Burnell adds that Olson's example of Turkey Point, which withstood the Category 5 force of Hurricane Andrew, demonstrates that plants are capable of running for extended periods after natural disasters. So far, Roberts says, the backup systems have worked at Waterford and River Bend. Waterford depended on its generators for five days following Hurricane Katrina in 2005, and River Bend shut down in 2008 during Hurricane Gustav, which tore the sheet metal off three sides of the plant's turbine building.

The NRC's 2005 study indicated failure rates for the startup and continuous operation of generators were very low - less than half a dozen per 1,000 tests.

Lochbaum also has raised concerns about relying on backup systems. In a Senate hearing March 29 on lessons learned from Japan, Lochbaum suggested an off-site supply of generators and additional batteries should be stored near every plant so more resources would be available in case backup systems ran out before power could be restored.

"Japan shows what happens when you play beat-the-clock and lose," he says.

Burnell, however, argued that these safeguards were put in place after the Sept. 11, 2001 terrorist attacks. The agency has led emergency management exercises to ensure responders are prepared to quickly bring in additional, off-site resources.

NRC oversight has also been criticized. A Union of Concerned Scientists report released last month concluded that nuclear regulation is effective, but not consistent. In an interview with National Public Radio's "Talk of the Nation Science Friday," Lochbaum said that in 1998, Congress caved to complaints by nuclear plant owners and instructed the NRC to back off, threatening the agency with a 40 percent cut in its budget.

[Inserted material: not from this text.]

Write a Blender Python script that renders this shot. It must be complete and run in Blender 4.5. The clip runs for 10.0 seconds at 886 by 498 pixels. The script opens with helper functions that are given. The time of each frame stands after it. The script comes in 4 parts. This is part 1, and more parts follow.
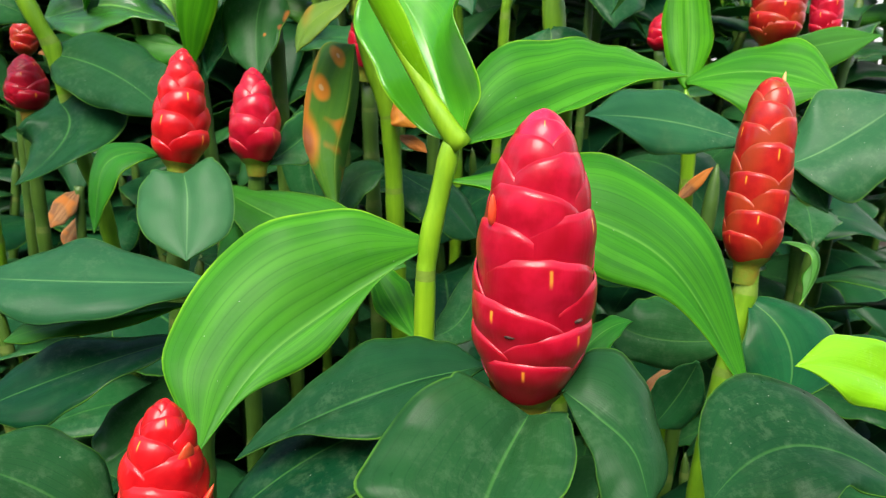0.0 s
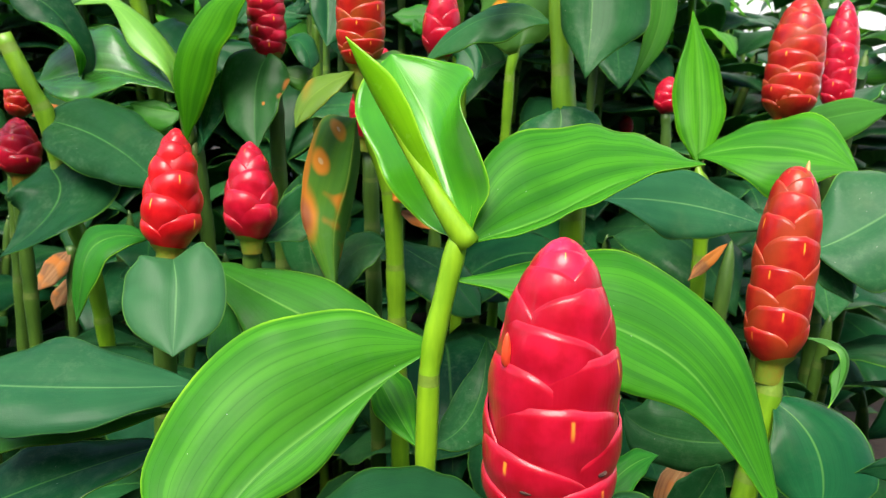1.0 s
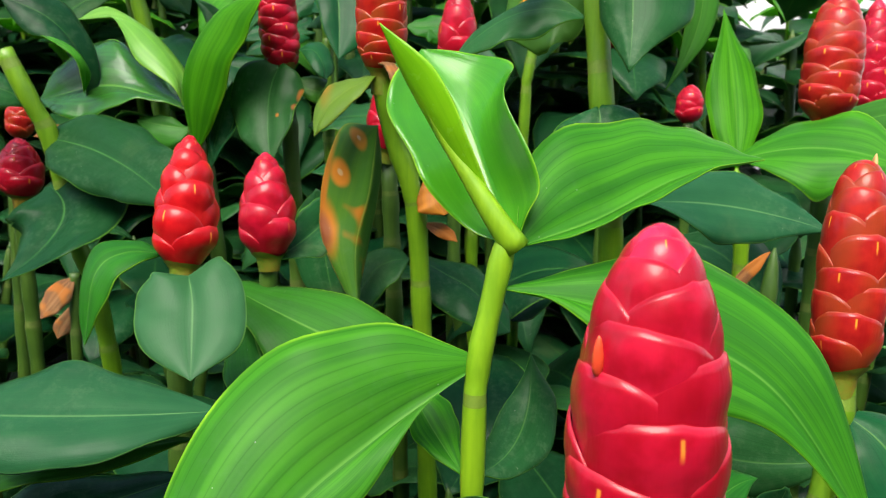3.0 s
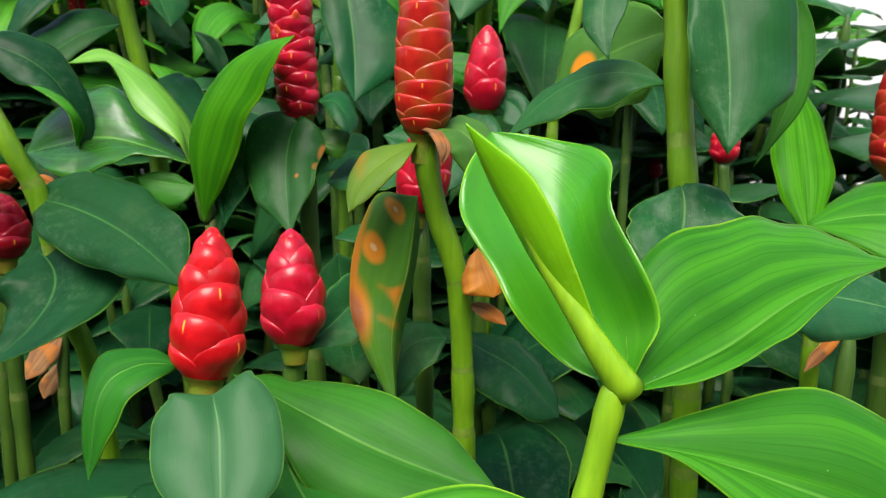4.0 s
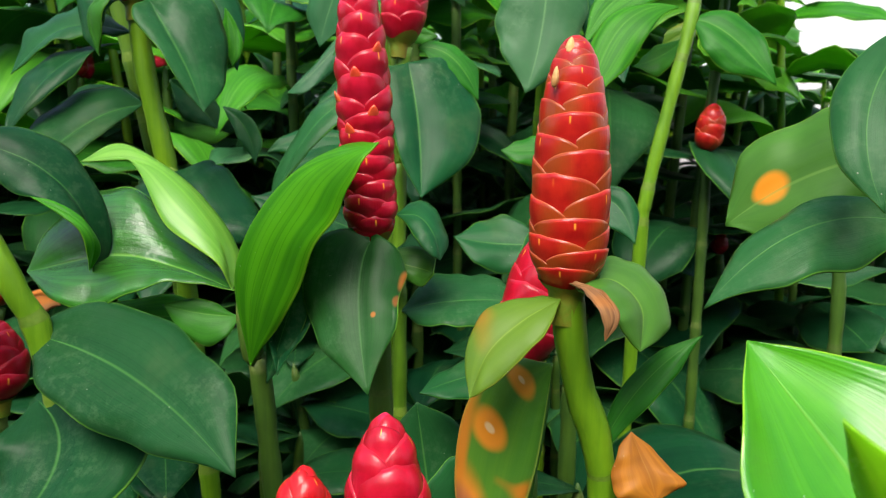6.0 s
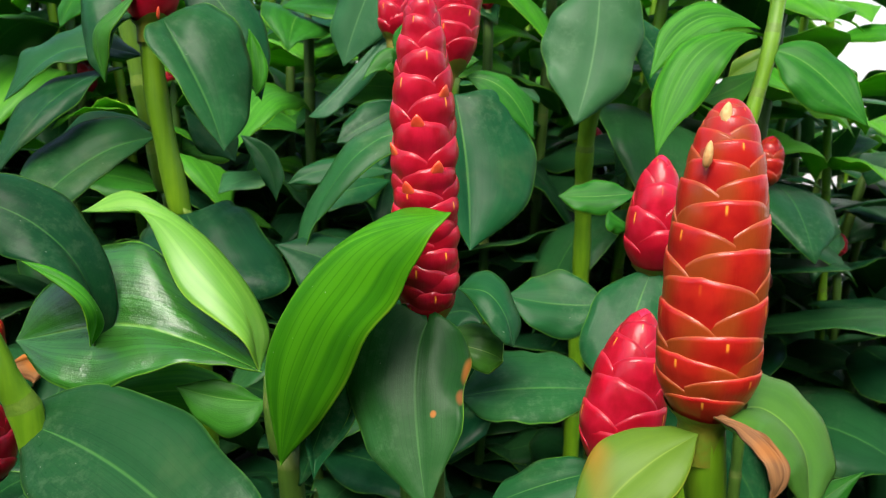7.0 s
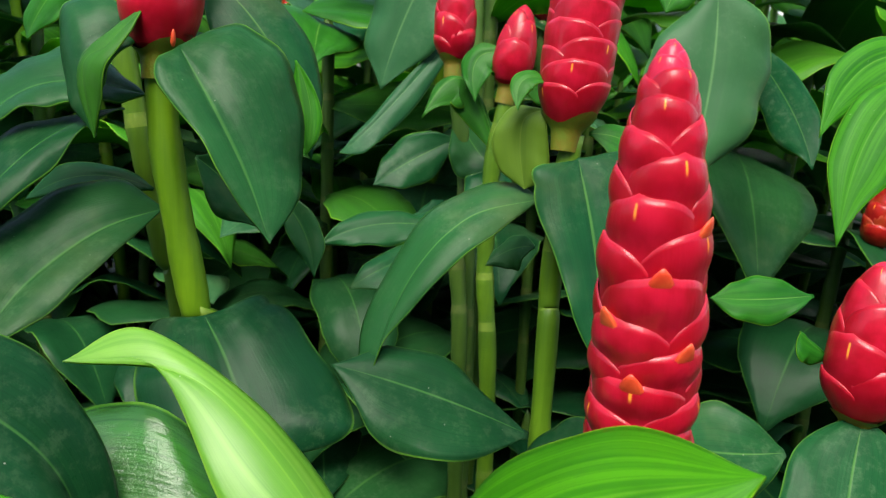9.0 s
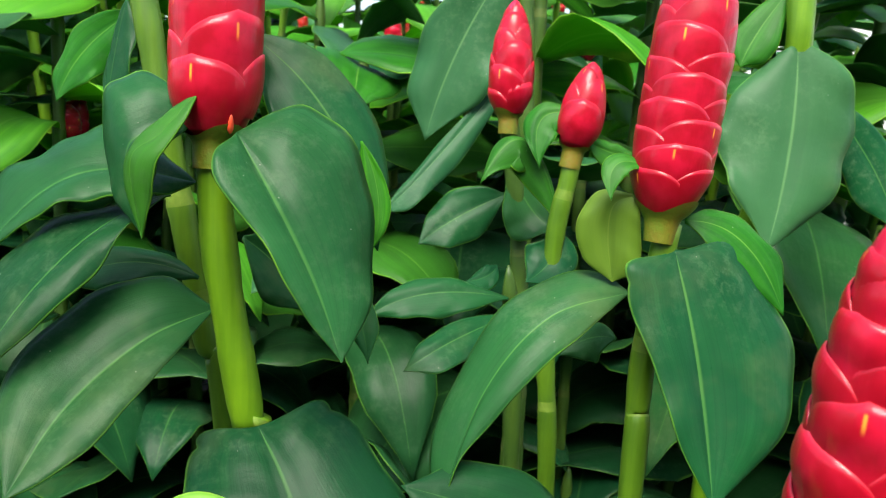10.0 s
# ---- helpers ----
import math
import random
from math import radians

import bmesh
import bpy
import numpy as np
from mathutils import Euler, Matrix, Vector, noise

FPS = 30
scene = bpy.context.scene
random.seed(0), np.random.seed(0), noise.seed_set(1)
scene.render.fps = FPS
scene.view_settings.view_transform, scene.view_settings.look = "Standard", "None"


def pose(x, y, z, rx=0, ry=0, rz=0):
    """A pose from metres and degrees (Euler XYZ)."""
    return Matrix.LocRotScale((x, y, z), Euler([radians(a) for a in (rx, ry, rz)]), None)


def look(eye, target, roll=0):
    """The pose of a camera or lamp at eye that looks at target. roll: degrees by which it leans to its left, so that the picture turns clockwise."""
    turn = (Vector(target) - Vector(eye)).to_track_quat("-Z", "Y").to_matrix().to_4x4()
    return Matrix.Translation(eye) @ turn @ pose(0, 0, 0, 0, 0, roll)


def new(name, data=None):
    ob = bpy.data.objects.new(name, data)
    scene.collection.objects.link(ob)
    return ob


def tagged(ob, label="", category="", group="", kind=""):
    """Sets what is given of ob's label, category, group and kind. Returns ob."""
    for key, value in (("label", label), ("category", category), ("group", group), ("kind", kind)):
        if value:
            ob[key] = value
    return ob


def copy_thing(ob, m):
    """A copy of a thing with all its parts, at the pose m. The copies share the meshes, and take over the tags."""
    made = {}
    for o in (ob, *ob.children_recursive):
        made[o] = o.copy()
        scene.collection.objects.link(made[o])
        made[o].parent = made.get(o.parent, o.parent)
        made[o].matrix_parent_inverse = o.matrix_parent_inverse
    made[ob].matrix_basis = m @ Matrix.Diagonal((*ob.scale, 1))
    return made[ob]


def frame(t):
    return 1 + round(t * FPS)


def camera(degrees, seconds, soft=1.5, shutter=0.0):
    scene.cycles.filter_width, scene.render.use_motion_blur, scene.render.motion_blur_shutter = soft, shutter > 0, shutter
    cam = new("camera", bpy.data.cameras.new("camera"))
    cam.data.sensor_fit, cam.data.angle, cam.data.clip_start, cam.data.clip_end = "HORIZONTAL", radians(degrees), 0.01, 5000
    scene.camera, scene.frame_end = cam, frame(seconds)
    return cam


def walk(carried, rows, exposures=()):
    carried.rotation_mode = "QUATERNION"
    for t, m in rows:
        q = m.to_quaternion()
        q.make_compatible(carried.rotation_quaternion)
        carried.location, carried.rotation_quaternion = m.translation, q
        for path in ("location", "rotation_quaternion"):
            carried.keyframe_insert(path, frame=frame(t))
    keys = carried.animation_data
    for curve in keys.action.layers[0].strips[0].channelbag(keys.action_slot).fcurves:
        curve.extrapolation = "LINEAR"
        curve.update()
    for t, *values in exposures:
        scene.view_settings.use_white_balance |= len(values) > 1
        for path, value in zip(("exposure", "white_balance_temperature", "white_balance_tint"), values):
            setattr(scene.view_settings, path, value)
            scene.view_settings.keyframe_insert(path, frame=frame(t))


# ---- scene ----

"So the NRC, threatened with a huge budget cut like that, folded their tent and went away," Lochbaum said. "It's kind of like MMS [Minerals Management Service] all over again."

The MMS, which used to regulate oil and gas drilling, became embroiled in scandal in 2007 and 2008, when internal federal investigations revealed that MMS officials had accepted gifts, shared marijuana and cocaine and had sexual relations with the same industry executives they were charged with overseeing.

Burnell says funding for the NRC has ebbed and flowed over the years. It increased during President George W. Bush's second term, reflecting that administration's interest in nuclear power. According to the NRC's website, however, the agency faces an 18 percent cut in net appropriations for 2012, wiping out a $25.6 million increase it received in 2010. The cuts include $8 million from the Nuclear Reactor Safety Program, which is responsible for continuous oversight, licensing and other duties that ensure reactors operate safely; and $20.7 million from the Nuclear Materials and Waste Safety Program, tasked with the transportation and extended storage of radioactive waste. It is not immediately clear what impact Congress' cuts will have on the affected programs.

The NRC is dependent on the nuclear industry for 90 percent of its funding. Olson argues that while Congress has an oversight role in approving the budget, "Ultimately the industry pays its regulator, and you tend to work for the people who pay you, and there has not been strong evidence of independence on the Nuclear Regulatory Commission, particularly in the last 20 years."

This should be a big concern in Louisiana because there is no independent watchdog group with expertise in nuclear plant safety keeping a close eye on River Bend, Waterford and Grand Gulf. Even before Katrina, Olson says, such people were retiring and moving on, and even more are gone now.

"It's sort of a - I hate to say it - a bit of a blackout, in terms of the regional connection," she says.